> **WHAT NEEDS TO BE DONE**:
Can you output the material exactly as written, minus any pictures it holds?

> **SUPPLIED MATERIAL**:
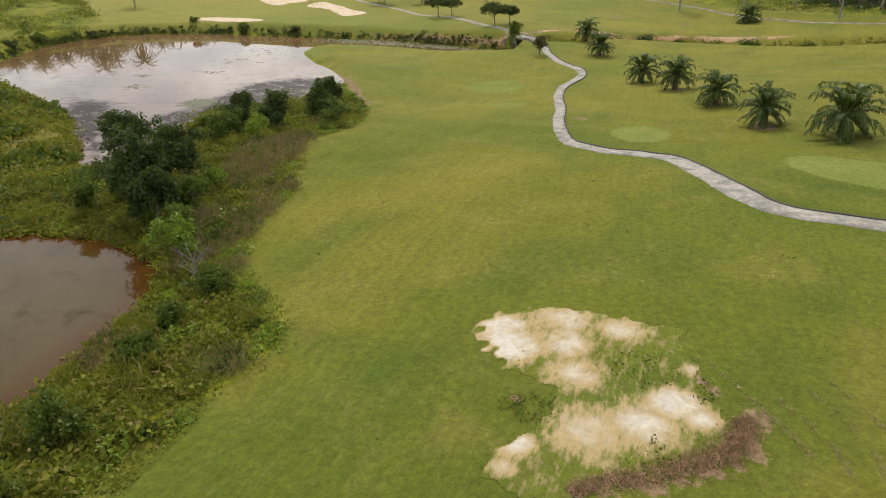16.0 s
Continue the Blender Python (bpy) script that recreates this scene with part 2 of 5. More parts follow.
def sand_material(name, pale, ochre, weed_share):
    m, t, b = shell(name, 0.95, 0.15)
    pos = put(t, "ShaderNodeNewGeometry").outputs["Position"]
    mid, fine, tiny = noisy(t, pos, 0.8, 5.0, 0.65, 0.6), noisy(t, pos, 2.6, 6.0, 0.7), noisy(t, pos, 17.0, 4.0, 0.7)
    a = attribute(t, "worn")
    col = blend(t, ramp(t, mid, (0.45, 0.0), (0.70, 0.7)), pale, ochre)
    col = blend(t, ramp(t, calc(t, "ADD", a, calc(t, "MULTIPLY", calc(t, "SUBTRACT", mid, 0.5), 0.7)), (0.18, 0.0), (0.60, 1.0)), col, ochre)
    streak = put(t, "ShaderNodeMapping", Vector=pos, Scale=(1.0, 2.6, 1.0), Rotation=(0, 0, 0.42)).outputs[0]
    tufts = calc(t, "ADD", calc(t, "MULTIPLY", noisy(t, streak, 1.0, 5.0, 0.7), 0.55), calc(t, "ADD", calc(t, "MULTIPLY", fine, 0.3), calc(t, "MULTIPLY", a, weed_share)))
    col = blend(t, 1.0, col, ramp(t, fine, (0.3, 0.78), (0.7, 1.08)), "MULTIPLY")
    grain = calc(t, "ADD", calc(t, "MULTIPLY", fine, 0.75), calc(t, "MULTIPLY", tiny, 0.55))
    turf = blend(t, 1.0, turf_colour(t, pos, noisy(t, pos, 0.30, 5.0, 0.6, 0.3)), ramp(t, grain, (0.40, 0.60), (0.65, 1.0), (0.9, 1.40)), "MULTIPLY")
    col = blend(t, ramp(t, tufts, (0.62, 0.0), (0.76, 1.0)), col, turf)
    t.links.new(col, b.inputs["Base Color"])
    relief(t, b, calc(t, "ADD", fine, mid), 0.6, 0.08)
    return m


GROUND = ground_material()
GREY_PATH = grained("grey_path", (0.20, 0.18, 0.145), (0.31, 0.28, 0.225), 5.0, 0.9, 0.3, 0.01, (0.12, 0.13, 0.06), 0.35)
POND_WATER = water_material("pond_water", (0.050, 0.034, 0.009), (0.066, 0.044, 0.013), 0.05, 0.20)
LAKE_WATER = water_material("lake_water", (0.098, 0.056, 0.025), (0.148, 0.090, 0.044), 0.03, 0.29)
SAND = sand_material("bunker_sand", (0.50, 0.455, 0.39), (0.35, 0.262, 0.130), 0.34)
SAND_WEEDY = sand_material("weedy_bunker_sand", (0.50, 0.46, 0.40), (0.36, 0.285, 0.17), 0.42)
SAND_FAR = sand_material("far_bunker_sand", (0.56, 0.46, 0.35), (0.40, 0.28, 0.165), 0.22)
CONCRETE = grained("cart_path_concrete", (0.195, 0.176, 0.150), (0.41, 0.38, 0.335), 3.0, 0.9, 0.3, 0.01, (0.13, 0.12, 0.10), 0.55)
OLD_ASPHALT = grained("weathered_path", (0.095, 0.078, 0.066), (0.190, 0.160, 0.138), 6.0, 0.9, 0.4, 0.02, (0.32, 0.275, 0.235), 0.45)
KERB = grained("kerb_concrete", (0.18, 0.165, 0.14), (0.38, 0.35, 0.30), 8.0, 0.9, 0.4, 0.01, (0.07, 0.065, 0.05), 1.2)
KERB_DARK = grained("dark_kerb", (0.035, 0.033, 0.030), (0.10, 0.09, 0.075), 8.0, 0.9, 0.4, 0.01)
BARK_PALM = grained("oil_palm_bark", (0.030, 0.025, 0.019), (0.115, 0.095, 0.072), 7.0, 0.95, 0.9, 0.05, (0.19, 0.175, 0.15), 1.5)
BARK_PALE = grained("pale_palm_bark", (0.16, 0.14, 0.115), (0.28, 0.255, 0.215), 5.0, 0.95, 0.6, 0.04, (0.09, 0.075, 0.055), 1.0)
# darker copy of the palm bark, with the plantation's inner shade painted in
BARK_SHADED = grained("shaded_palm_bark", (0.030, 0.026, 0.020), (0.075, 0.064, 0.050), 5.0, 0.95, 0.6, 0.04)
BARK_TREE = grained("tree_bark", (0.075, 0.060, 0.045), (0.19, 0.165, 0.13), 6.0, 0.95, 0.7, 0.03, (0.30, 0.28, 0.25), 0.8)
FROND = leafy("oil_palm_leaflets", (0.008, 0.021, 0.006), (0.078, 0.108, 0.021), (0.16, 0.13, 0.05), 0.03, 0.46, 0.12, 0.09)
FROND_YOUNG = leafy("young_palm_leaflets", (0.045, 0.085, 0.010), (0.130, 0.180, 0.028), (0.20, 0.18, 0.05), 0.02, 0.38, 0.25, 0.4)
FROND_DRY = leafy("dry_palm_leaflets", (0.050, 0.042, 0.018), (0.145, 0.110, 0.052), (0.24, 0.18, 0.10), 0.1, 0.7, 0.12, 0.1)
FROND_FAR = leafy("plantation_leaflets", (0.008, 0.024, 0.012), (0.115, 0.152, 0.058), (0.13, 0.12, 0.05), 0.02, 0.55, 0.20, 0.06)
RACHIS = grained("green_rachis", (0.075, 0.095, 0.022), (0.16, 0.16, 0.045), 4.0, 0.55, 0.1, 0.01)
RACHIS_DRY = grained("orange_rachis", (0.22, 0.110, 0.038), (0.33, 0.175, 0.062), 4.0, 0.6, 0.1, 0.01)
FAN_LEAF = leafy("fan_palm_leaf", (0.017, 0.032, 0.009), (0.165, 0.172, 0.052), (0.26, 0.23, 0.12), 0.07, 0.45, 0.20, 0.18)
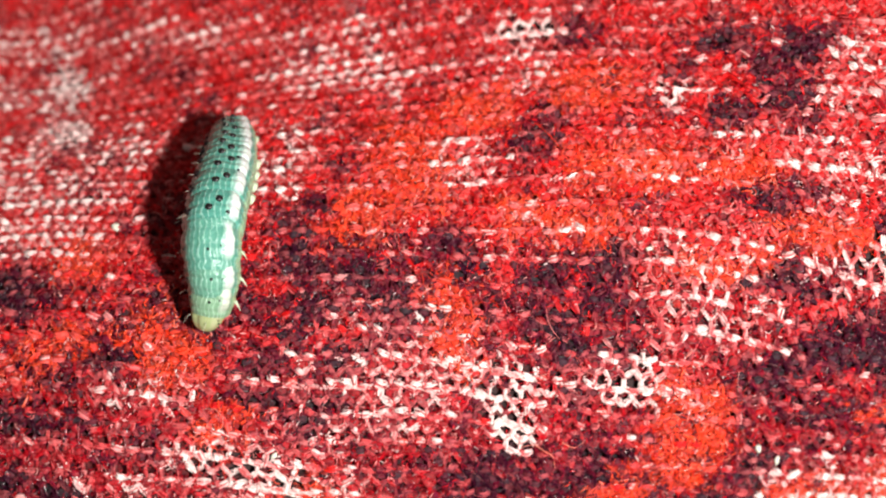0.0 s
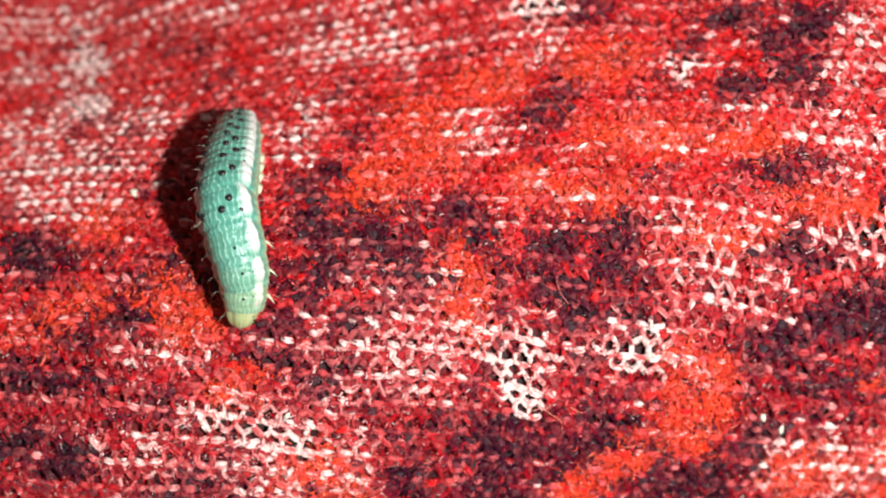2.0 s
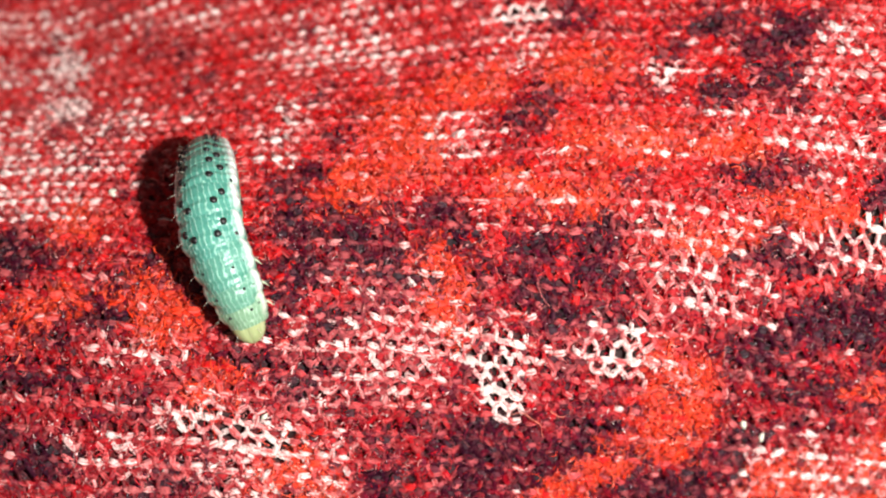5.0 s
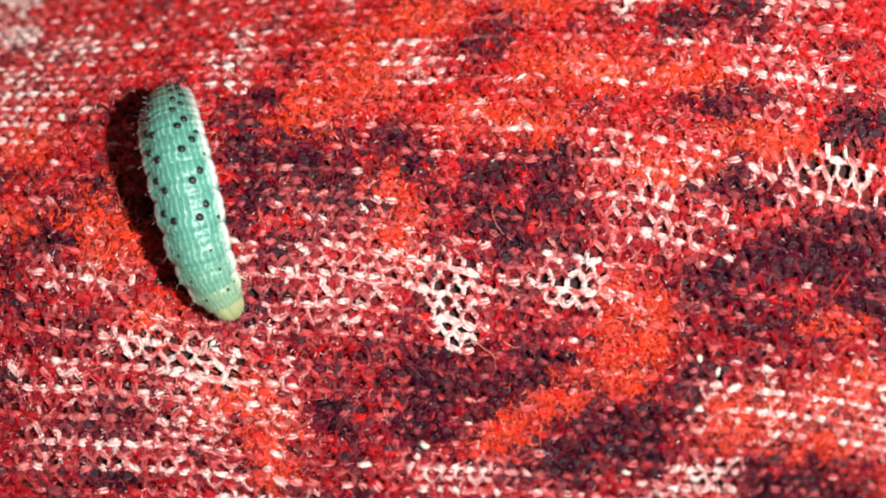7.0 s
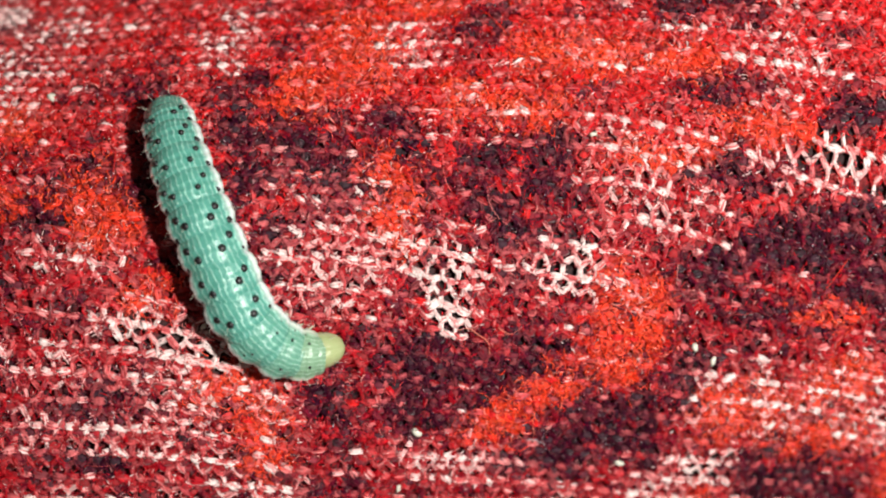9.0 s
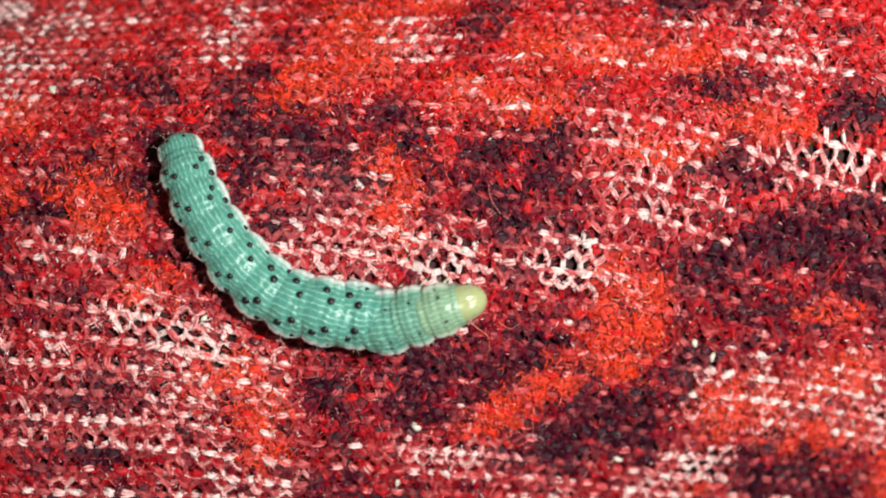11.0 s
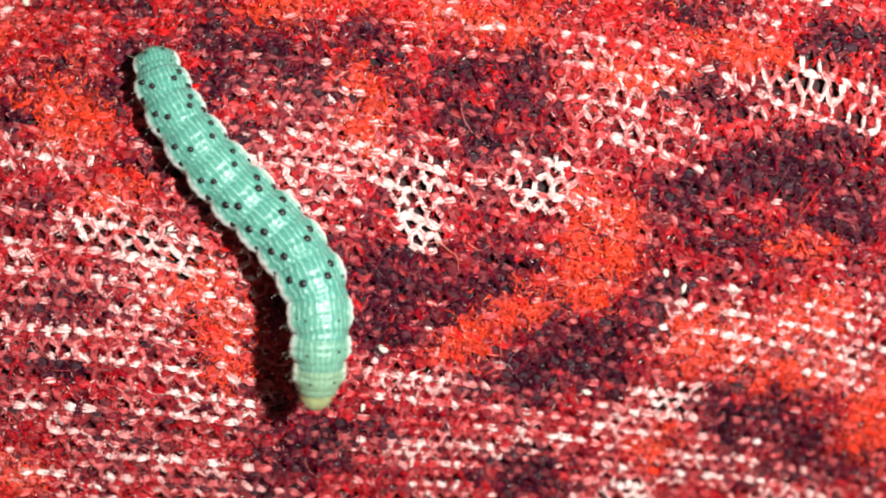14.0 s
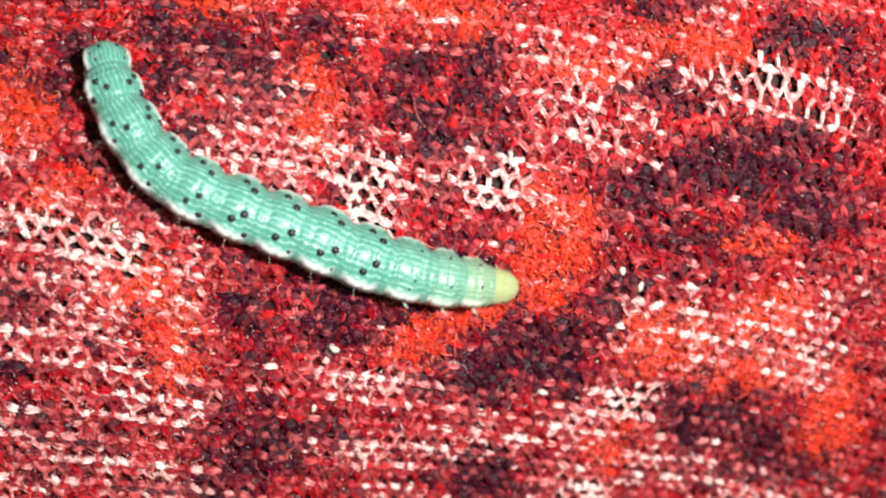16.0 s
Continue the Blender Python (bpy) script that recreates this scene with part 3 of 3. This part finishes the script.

> **FINAL ANSWER**:
16.0 s
Continue the Blender Python (bpy) script that recreates this scene with part 2 of 5. More parts follow.
def sand_material(name, pale, ochre, weed_share):
    m, t, b = shell(name, 0.95, 0.15)
    pos = put(t, "ShaderNodeNewGeometry").outputs["Position"]
    mid, fine, tiny = noisy(t, pos, 0.8, 5.0, 0.65, 0.6), noisy(t, pos, 2.6, 6.0, 0.7), noisy(t, pos, 17.0, 4.0, 0.7)
    a = attribute(t, "worn")
    col = blend(t, ramp(t, mid, (0.45, 0.0), (0.70, 0.7)), pale, ochre)
    col = blend(t, ramp(t, calc(t, "ADD", a, calc(t, "MULTIPLY", calc(t, "SUBTRACT", mid, 0.5), 0.7)), (0.18, 0.0), (0.60, 1.0)), col, ochre)
    streak = put(t, "ShaderNodeMapping", Vector=pos, Scale=(1.0, 2.6, 1.0), Rotation=(0, 0, 0.42)).outputs[0]
    tufts = calc(t, "ADD", calc(t, "MULTIPLY", noisy(t, streak, 1.0, 5.0, 0.7), 0.55), calc(t, "ADD", calc(t, "MULTIPLY", fine, 0.3), calc(t, "MULTIPLY", a, weed_share)))
    col = blend(t, 1.0, col, ramp(t, fine, (0.3, 0.78), (0.7, 1.08)), "MULTIPLY")
    grain = calc(t, "ADD", calc(t, "MULTIPLY", fine, 0.75), calc(t, "MULTIPLY", tiny, 0.55))
    turf = blend(t, 1.0, turf_colour(t, pos, noisy(t, pos, 0.30, 5.0, 0.6, 0.3)), ramp(t, grain, (0.40, 0.60), (0.65, 1.0), (0.9, 1.40)), "MULTIPLY")
    col = blend(t, ramp(t, tufts, (0.62, 0.0), (0.76, 1.0)), col, turf)
    t.links.new(col, b.inputs["Base Color"])
    relief(t, b, calc(t, "ADD", fine, mid), 0.6, 0.08)
    return m


GROUND = ground_material()
GREY_PATH = grained("grey_path", (0.20, 0.18, 0.145), (0.31, 0.28, 0.225), 5.0, 0.9, 0.3, 0.01, (0.12, 0.13, 0.06), 0.35)
POND_WATER = water_material("pond_water", (0.050, 0.034, 0.009), (0.066, 0.044, 0.013), 0.05, 0.20)
LAKE_WATER = water_material("lake_water", (0.098, 0.056, 0.025), (0.148, 0.090, 0.044), 0.03, 0.29)
SAND = sand_material("bunker_sand", (0.50, 0.455, 0.39), (0.35, 0.262, 0.130), 0.34)
SAND_WEEDY = sand_material("weedy_bunker_sand", (0.50, 0.46, 0.40), (0.36, 0.285, 0.17), 0.42)
SAND_FAR = sand_material("far_bunker_sand", (0.56, 0.46, 0.35), (0.40, 0.28, 0.165), 0.22)
CONCRETE = grained("cart_path_concrete", (0.195, 0.176, 0.150), (0.41, 0.38, 0.335), 3.0, 0.9, 0.3, 0.01, (0.13, 0.12, 0.10), 0.55)
OLD_ASPHALT = grained("weathered_path", (0.095, 0.078, 0.066), (0.190, 0.160, 0.138), 6.0, 0.9, 0.4, 0.02, (0.32, 0.275, 0.235), 0.45)
KERB = grained("kerb_concrete", (0.18, 0.165, 0.14), (0.38, 0.35, 0.30), 8.0, 0.9, 0.4, 0.01, (0.07, 0.065, 0.05), 1.2)
KERB_DARK = grained("dark_kerb", (0.035, 0.033, 0.030), (0.10, 0.09, 0.075), 8.0, 0.9, 0.4, 0.01)
BARK_PALM = grained("oil_palm_bark", (0.030, 0.025, 0.019), (0.115, 0.095, 0.072), 7.0, 0.95, 0.9, 0.05, (0.19, 0.175, 0.15), 1.5)
BARK_PALE = grained("pale_palm_bark", (0.16, 0.14, 0.115), (0.28, 0.255, 0.215), 5.0, 0.95, 0.6, 0.04, (0.09, 0.075, 0.055), 1.0)
# darker copy of the palm bark, with the plantation's inner shade painted in
BARK_SHADED = grained("shaded_palm_bark", (0.030, 0.026, 0.020), (0.075, 0.064, 0.050), 5.0, 0.95, 0.6, 0.04)
BARK_TREE = grained("tree_bark", (0.075, 0.060, 0.045), (0.19, 0.165, 0.13), 6.0, 0.95, 0.7, 0.03, (0.30, 0.28, 0.25), 0.8)
FROND = leafy("oil_palm_leaflets", (0.008, 0.021, 0.006), (0.078, 0.108, 0.021), (0.16, 0.13, 0.05), 0.03, 0.46, 0.12, 0.09)
FROND_YOUNG = leafy("young_palm_leaflets", (0.045, 0.085, 0.010), (0.130, 0.180, 0.028), (0.20, 0.18, 0.05), 0.02, 0.38, 0.25, 0.4)
FROND_DRY = leafy("dry_palm_leaflets", (0.050, 0.042, 0.018), (0.145, 0.110, 0.052), (0.24, 0.18, 0.10), 0.1, 0.7, 0.12, 0.1)
FROND_FAR = leafy("plantation_leaflets", (0.008, 0.024, 0.012), (0.115, 0.152, 0.058), (0.13, 0.12, 0.05), 0.02, 0.55, 0.20, 0.06)
RACHIS = grained("green_rachis", (0.075, 0.095, 0.022), (0.16, 0.16, 0.045), 4.0, 0.55, 0.1, 0.01)
RACHIS_DRY = grained("orange_rachis", (0.22, 0.110, 0.038), (0.33, 0.175, 0.062), 4.0, 0.6, 0.1, 0.01)
FAN_LEAF = leafy("fan_palm_leaf", (0.017, 0.032, 0.009), (0.165, 0.172, 0.052), (0.26, 0.23, 0.12), 0.07, 0.45, 0.20, 0.18)
0.0 s
2.0 s
5.0 s
7.0 s
9.0 s
11.0 s
14.0 s
16.0 s
Continue the Blender Python (bpy) script that recreates this scene with part 3 of 3. This part finishes the script.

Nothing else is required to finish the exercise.